Back in December I wrote about moving one’s money from big national banks to smaller community banks to show your displeasure. At the time I was in the process of doing just the opposite, and it has come back to bite me. Do as I say, yada yada.
I’m ready to move back to the little bank. The big bank — Key Bank, to be precise — has been one headache after another.
First there was the ATM check card debacle, less than a month after I opened my account. Yes, I screwed up while checking out at the grocery store. One too many attempts (not sure if it was two or three) to enter the pin number, and the card was rejected. At the time I wasn’t sure what the problem was. A few hours later, at another store, the card was rejected before I even entered a pin number.
Naturally, as soon as I got home, I called the bank. Seems their security had automatically locked the card when I messed up at the grocery store. Fine, I said. I appreciate that. Ask me all the questions and unlock the card. Nope, they said, can’t do that on the phone. You must come in to the bank. Grrr. Went in the next day. Inside, to the teller at the counter. Assorted activities, ID check, etc., that I don’t recall now. But still not done. Had to go outside, drive through the ATM machine and enter what the teller had told me to enter. (No, she couldn’t do it at the counter.) The card was reactivated, but I’ve been nervous about using it ever since. Nobody’s infallible with those keypads, after all.
Several uneventful months passed, and then about six weeks ago I got locked out of my online account access. Again, it was my mistake. I entered my logon and password as usual and landed on an unfamiliar page. Thinking I’d typed something wrong, I clicked back page. Wrong! The first attempt had actually been successful, but the bank had put up an unfamiliar page of advertising in place of what I was expecting. Backing up instead of logging out must have been interpreted as a hack attempt.
To get back into my accounts, I had to call a customer service number and answer a long list of security questions. I was extremely annoyed at the inconvenience caused by their stupid ad (they are constantly trying to sell me additional services). When you log onto any secure page, it should be immediately recognizable as the correct page, your page, the one you always see first. Anyway, that’s my opinion.

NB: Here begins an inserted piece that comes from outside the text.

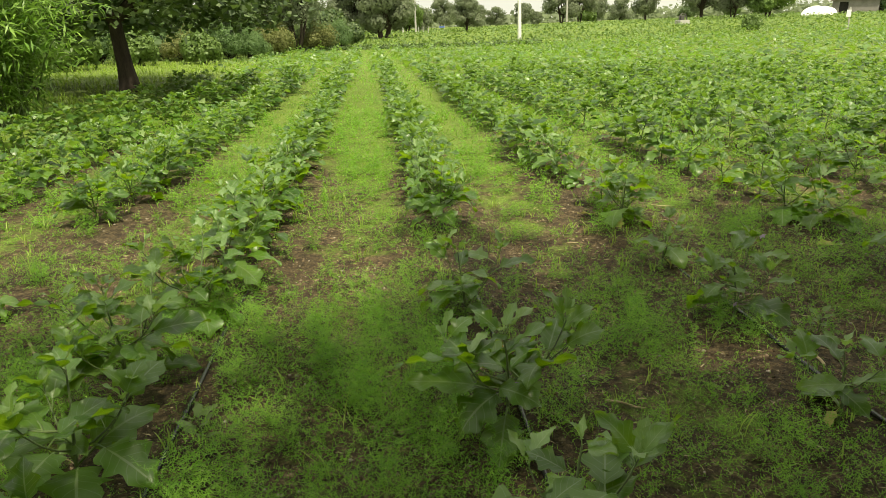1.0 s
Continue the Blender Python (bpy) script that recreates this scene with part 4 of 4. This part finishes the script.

About two weeks later, I tried again to log in and was locked out. Again. On my very first attempt. Went through the same routine with customer service. Chewed the rep out big time. Angry customer! Going to close accounts! Got some long song and dance about making sure my browser cookies were enabled. Yes, of course they are, you imbecile.
The next day I remembered I’d done a lot of cache-clearing and other stuff to keep some streaming video from jamming up my computer. Still, I know enough not to dump cookies. Eventually I read somewhere in the fine print that Firefox’s Adblocker extension can sometimes block cookies. Oops. It took a while, but I finally figured out how to keep the extension operable while making sure it didn’t block anything from Key Bank’s website. I still don’t think I interfered with their cookies, but there was the tiniest shadow of a doubt, and transferring funds back to my old bank was going to involve a 15-mile round trip, so …
You guessed it. I tried to log in Sunday night to pay a couple of bills and I was locked out again. %#*^)$#^^$%#!!!!! Adding fuel to the fire, it was late. As in, after their customer service hours. I’d have to wait till morning to call them. ^%))&%$%#%$#!!! Twenty-four hour online banking, but no twenty-four hour service to go with it.
I still don’t understand what the idiot woman was trying to tell me the next morning. Something about once every three logons (like I’m counting), I have to log on, immediately log off, and then log on again. She kept saying I’d have to answer the security question — which I’ve never seen during a log-in. Mind you, she was speaking English, with no particular accent. I could understand her, but I couldn’t understand her. Understand?
And speaking of security questions, it just occurred to me that Key is the one institution that will not cooperate with my Quicken One Step Update. That’s when Key insists I answer a security question. Every other financial institution I deal with cooperates with the update. But not Key Bank.
I understand Internet security, particularly when it comes to banking. And normally I appreciate it. But when security becomes as big an inconvenience to the customer as to potential thieves, it’s going too far.
2 thoughts on “Can online banking be too secure?”
Blah, Key is still using that same logo? I remember my mom complaining to me 14 years or so ago about how out-of-date it looked.
Beyond that, much as I hate banks, I must say I’ve been relatively pleased with Chase, especially over the last few months. They were right on the ball when I had problems with money from Microsoft and haven’t charged me any outrageous fees. I wouldn’t mind dealing with a smaller bank, but frankly there aren’t any close to me and most banks now check credit before they give you an account (yes, indeed, and my credit rating is somewhere around -1,000), so moving isn’t practical.
I’m only looking for friendly, hassle-free basic services — checking, savings, ATM, online banking; you’d think any bank could handle that, wouldn’t you?